My own view is that an applicant's political ideology, no matter how odious, should be ignored in academic admissions decisions. In the case of public institutions, such nondiscrimination is required by the First Amendment. For private institutions like Yale, I would argue that it is the right policy, though not legally mandatory. Although schools may have to admit the occasional Nazi, Communist, or radical Islamist, that is better than letting university bureaucrats exclude any applicants whose views they find objectionable.

Hashemi's admission, however, cannot be justified even by my expansive theory of ideological nondiscrimination. This man was not just an ideological sympathizer of the Taliban. He was a paid agent. Being an actual agent of terrorists and oppressors is vastly different from merely having views similar to theirs. Yes, there is always the risk that some admissions office will decide to label the US or Israel or some other democracy a "terrorist" state and ban applicants who once worked for those governments. Practically speaking, however, I highly doubt that any major university would be willing to incur the opprobrium of doing so. Stigmatizing an entire nation (or even just its government) will be much more costly to universities than merely rejecting an individual applicant because the school objects to his views.

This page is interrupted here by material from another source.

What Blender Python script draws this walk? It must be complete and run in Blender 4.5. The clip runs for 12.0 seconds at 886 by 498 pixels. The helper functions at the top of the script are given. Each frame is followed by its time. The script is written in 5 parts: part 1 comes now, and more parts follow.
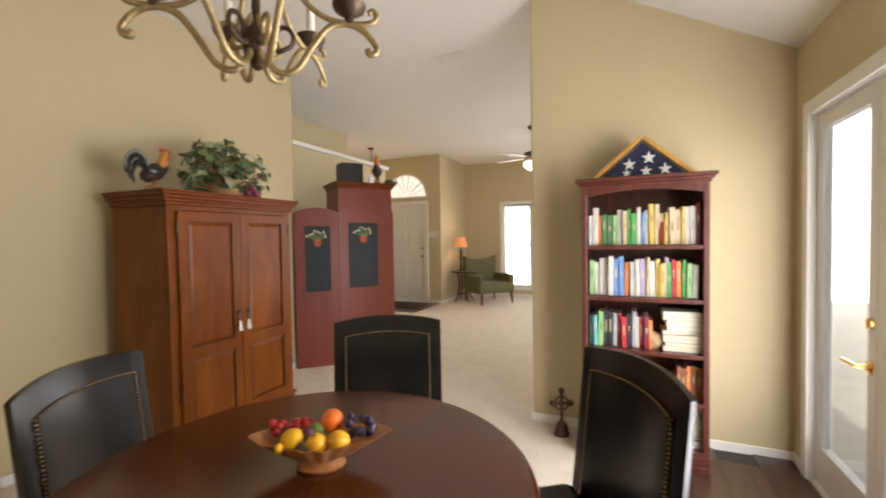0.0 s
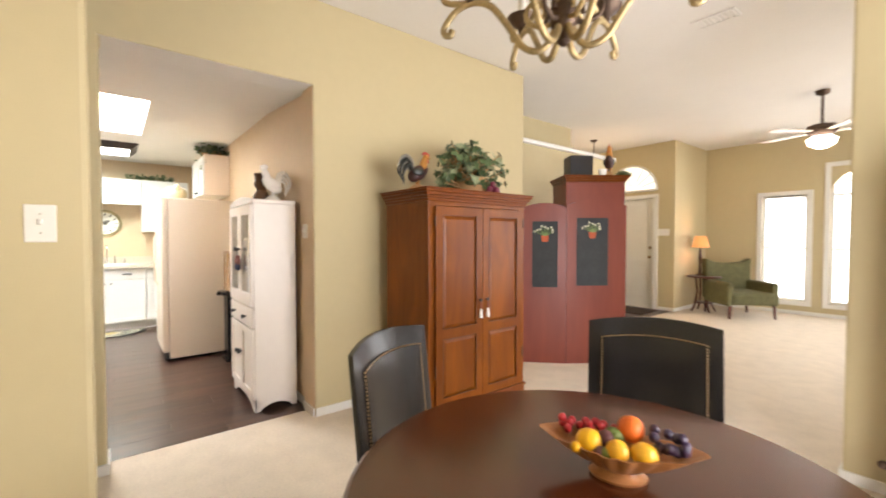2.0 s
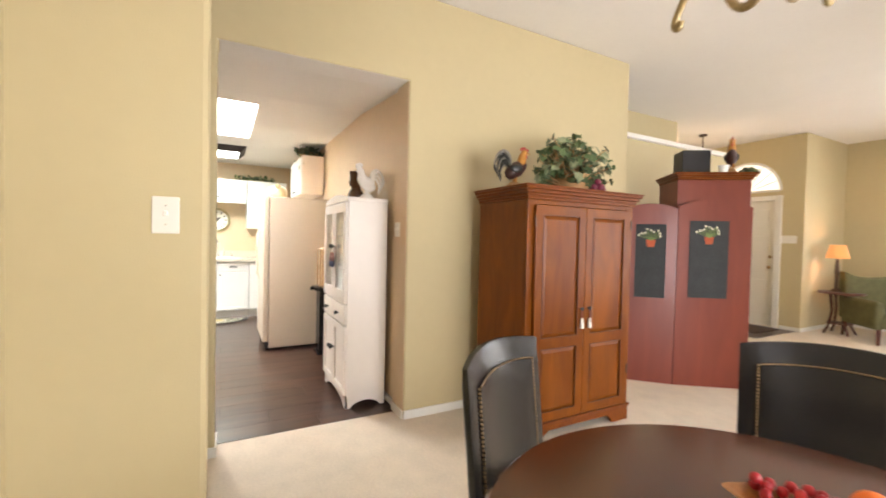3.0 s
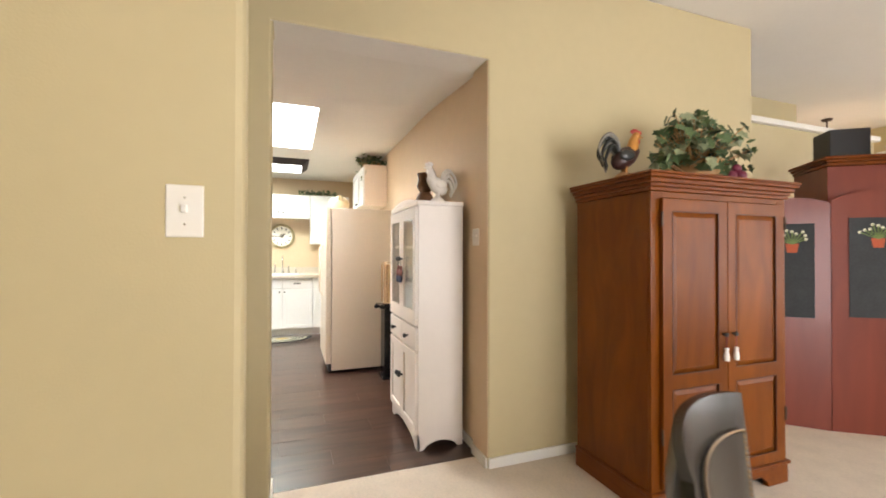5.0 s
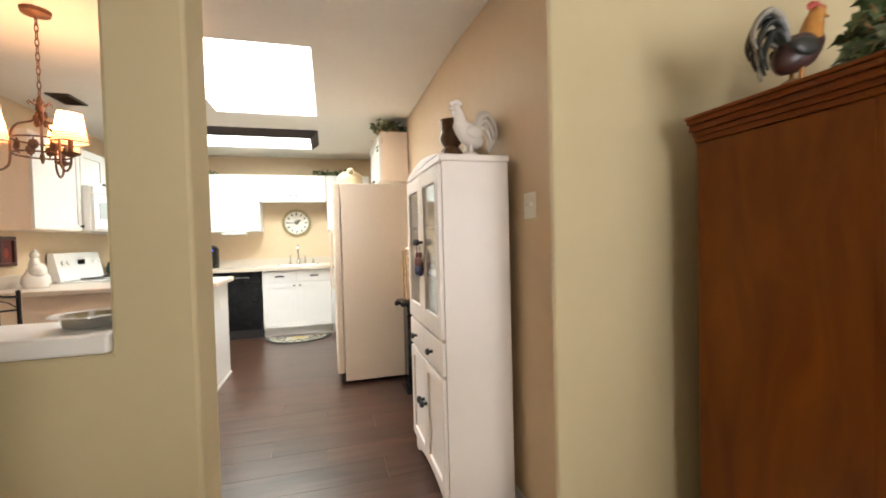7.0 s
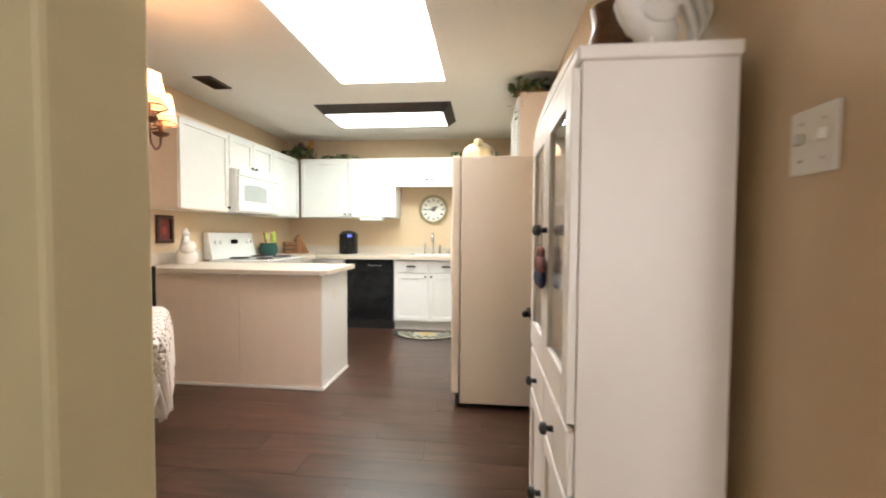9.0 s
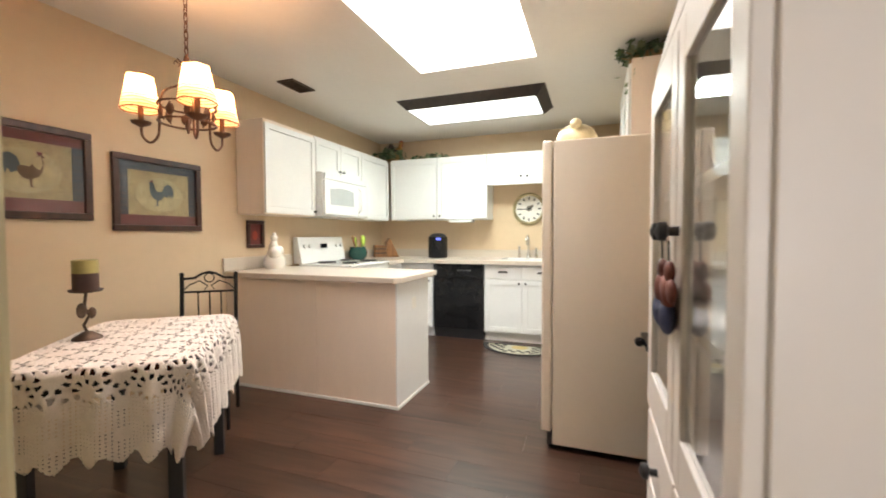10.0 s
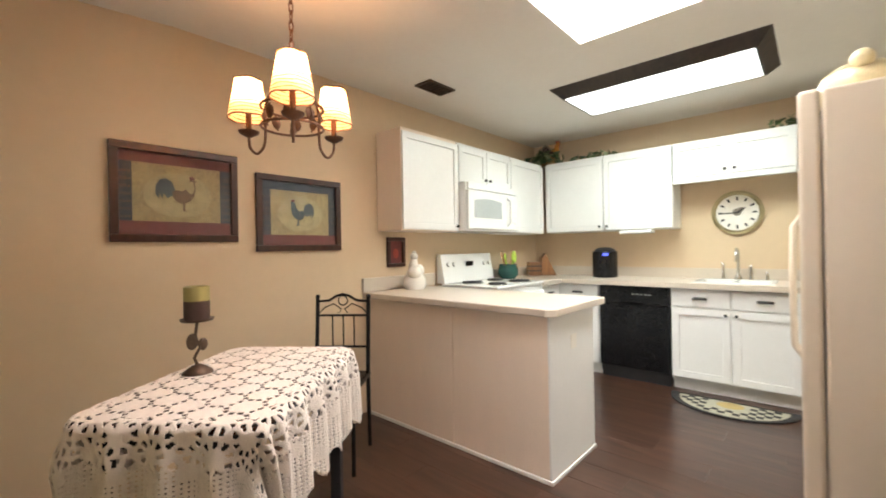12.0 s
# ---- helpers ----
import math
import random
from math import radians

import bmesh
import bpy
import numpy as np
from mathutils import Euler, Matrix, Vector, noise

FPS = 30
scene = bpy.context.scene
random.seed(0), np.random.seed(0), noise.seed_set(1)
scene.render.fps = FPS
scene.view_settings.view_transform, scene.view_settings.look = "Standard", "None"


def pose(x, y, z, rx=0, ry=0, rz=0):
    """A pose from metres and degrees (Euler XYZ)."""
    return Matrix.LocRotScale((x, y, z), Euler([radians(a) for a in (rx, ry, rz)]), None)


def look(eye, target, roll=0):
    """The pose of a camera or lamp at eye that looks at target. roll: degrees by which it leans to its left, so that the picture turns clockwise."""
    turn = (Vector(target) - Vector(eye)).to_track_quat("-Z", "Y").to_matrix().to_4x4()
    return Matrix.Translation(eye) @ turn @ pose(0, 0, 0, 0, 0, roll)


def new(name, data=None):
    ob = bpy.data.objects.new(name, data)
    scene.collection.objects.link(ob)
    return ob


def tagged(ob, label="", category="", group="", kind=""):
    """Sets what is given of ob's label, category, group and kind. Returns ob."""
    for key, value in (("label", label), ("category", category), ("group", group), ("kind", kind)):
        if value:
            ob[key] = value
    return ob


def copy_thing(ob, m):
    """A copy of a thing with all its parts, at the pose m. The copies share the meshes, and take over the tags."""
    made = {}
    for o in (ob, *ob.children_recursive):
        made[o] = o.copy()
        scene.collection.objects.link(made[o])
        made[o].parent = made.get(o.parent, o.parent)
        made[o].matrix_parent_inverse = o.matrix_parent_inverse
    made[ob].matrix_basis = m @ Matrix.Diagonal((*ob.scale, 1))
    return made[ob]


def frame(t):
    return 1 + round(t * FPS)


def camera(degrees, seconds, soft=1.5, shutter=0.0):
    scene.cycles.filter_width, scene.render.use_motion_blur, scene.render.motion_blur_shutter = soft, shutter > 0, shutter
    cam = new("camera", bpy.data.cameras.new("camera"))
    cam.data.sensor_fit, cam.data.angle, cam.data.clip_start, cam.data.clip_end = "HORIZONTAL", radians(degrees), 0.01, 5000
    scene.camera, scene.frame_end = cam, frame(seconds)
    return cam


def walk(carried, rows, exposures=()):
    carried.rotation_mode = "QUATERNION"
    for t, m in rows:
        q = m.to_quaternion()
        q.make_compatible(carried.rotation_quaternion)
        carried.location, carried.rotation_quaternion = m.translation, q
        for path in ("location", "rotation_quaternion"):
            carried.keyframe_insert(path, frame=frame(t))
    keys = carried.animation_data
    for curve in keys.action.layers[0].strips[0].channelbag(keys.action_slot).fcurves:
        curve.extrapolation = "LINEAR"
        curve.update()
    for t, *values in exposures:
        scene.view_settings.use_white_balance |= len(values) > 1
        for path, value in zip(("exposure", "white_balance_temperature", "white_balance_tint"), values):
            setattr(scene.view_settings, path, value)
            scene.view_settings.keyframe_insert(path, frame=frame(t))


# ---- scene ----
cam = camera(94.0, 12.0, soft=1.8, shutter=0.5)
PATH = [
    (0, (1.06, 1.394, 1.33), (0.26, 3.227, 1.275), -0.9),
    (0.5, (1.02, 1.386, 1.311), (0.007, 3.11, 1.26), -1.1),
    (1, (0.989, 1.37, 1.302), (-0.228, 2.957, 1.252), -1.2),
    (1.5, (0.928, 1.339, 1.303), (-0.478, 2.76, 1.258), -0.6),
    (2, (0.835, 1.325, 1.3), (-0.729, 2.57, 1.246), 0.0),
    (2.5, (0.723, 1.311, 1.301), (-0.947, 2.41, 1.247), 1.0),
    (3, (0.622, 1.305, 1.289), (-1.141, 2.248, 1.24), 1.3),
    (3.5, (0.517, 1.307, 1.285), (-1.303, 2.135, 1.25), 1.4),
    (5.3, (-0.017, 1.416, 1.25), (-1.902, 2.084, 1.263), -0.5),
    (5.5, (-0.108, 1.462, 1.266), (-1.99, 2.139, 1.267), -1.5),
    (6, (-0.305, 1.529, 1.231), (-2.19, 2.199, 1.227), -1.4),
    (6.5, (-0.508, 1.577, 1.228), (-2.407, 2.205, 1.199), -1.6),
    (8.5, (-1.296, 1.897, 1.203), (-3.295, 1.914, 1.142), 0.4),
    (9, (-1.512, 1.930, 1.200), (-3.502, 1.726, 1.122), 0.4),
    (9.5, (-1.762, 1.962, 1.203), (-3.707, 1.506, 1.110), 0.2),
    (10, (-1.963, 1.977, 1.206), (-3.84, 1.29, 1.136), -0.2),
    (10.5, (-2.133, 1.952, 1.215), (-3.931, 1.077, 1.174), -0.7),
    (11, (-2.286, 1.902, 1.209), (-3.999, 0.87, 1.186), -0.9),
    (11.5, (-2.427, 1.819, 1.214), (-4.03, 0.623, 1.207), -1.0),
    (12, (-2.539, 1.742, 1.232), (-4.025, 0.404, 1.233), -1.0),
]
walk(cam, [(t, look(eye, target, roll)) for t, eye, target, roll in PATH],
     [(0, -0.28, 6580, 15), (1, 0.17, 6580, 15), (1.5, 0.32, 6580, 15), (2.5, 0.42, 6580, 15), (3.5, 0.38, 6580, 15), (5.5, 0.12, 6580, 15), (6.5, 0.05, 6580, 15), (8.5, -0.12, 6580, 15), (10, -0.26, 6580, 15), (12, -0.34, 6580, 15)])

# ---- world and light ----
world = bpy.data.worlds.new("sky")
scene.world = world
world.use_nodes = True
wn = world.node_tree.nodes
sky = wn.new("ShaderNodeTexSky")
sky.sky_type = 'NISHITA'
sky.sun_disc = False
sky.sun_elevation, sky.sun_rotation = radians(50), radians(200)
wn["Background"].inputs[1].default_value = 0.12
world.node_tree.links.new(sky.outputs[0], wn["Background"].inputs[0])


def lamp(name, kind, energy, colour, m, size=0.1, size_y=0.1, spread=180):
    data = bpy.data.lights.new(name, kind)
    data.energy, data.color = energy, colour
    if kind == 'AREA':
        data.shape, data.size, data.size_y, data.spread = 'RECTANGLE', size, size_y, radians(spread)
    elif kind == 'POINT':
        data.shadow_soft_size = size
    ob = new(name, data)
    ob.matrix_world = m
    return ob


sun = lamp("sun", 'SUN', 2.5, (1, 0.95, 0.88), look((0, 0, 9), (1.4, 3.0, 0)))
sun.data.angle = radians(0.5)
DAY = (0.98, 0.99, 1.0)
# lamps before the door glass stand in for daylight; the first leaf's is assumed
for door_y, door_w, watts in ((2.5075, 0.57, 46), (3.2225, 0.57, 40), (3.8625, 0.42, 12)):
    lamp("daylight_french_door", 'AREA', watts, DAY, look((1.983, door_y, 1.04), (0, door_y, 1.03)), door_w, 1.60)
lamp("daylight_window_north", 'AREA', 22, DAY, look((-1.08, 10.72, 1.1), (-1.08, 0, 1.0)), 0.6, 1.7)
lamp("daylight_window_arched", 'AREA', 30, DAY, look((0.1, 10.72, 1.3), (0.1, 0, 1.2)), 1.0, 2.2)
# fill lamp added on the unseen east side to brighten the living room
lamp("fill_living_east", 'AREA', 45, DAY, look((2.25, 7.5, 1.4), (0, 7.5, 1.3)), 3.0, 1.8)
lamp("daylight_skylight", 'AREA', 112, DAY, look((-4.22, 1.14, 3.2), (-4.22, 1.14, 0)), 1.3, 0.75)
lamp("tube_light", 'AREA', 47, (0.86, 1.0, 0.92), look((-5.86, 0.9, 2.376), (-5.86, 0.9, 0)), 0.5, 1.2)

# ---- materials ----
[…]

Finally, it should be emphasized that Yale was not simply applying ideological neutrality when they decided to accept Hashemi. They actually chose to take him because of his Taliban experience rather than in spite of it. As then-Yale Admissions Dean Richard Shaw admitted, Hashemi was accepted because of his "personal accomplishments that had significant impact" (see above link). Given that Hashemi was in his early twenties at the time and had never done anything else with "significant impact," this is clearly a reference to his time with the Taliban. Even if Yale chooses not to ban applicants who worked for the Taliban, it should at least not count Taliban experience as a point in their favor.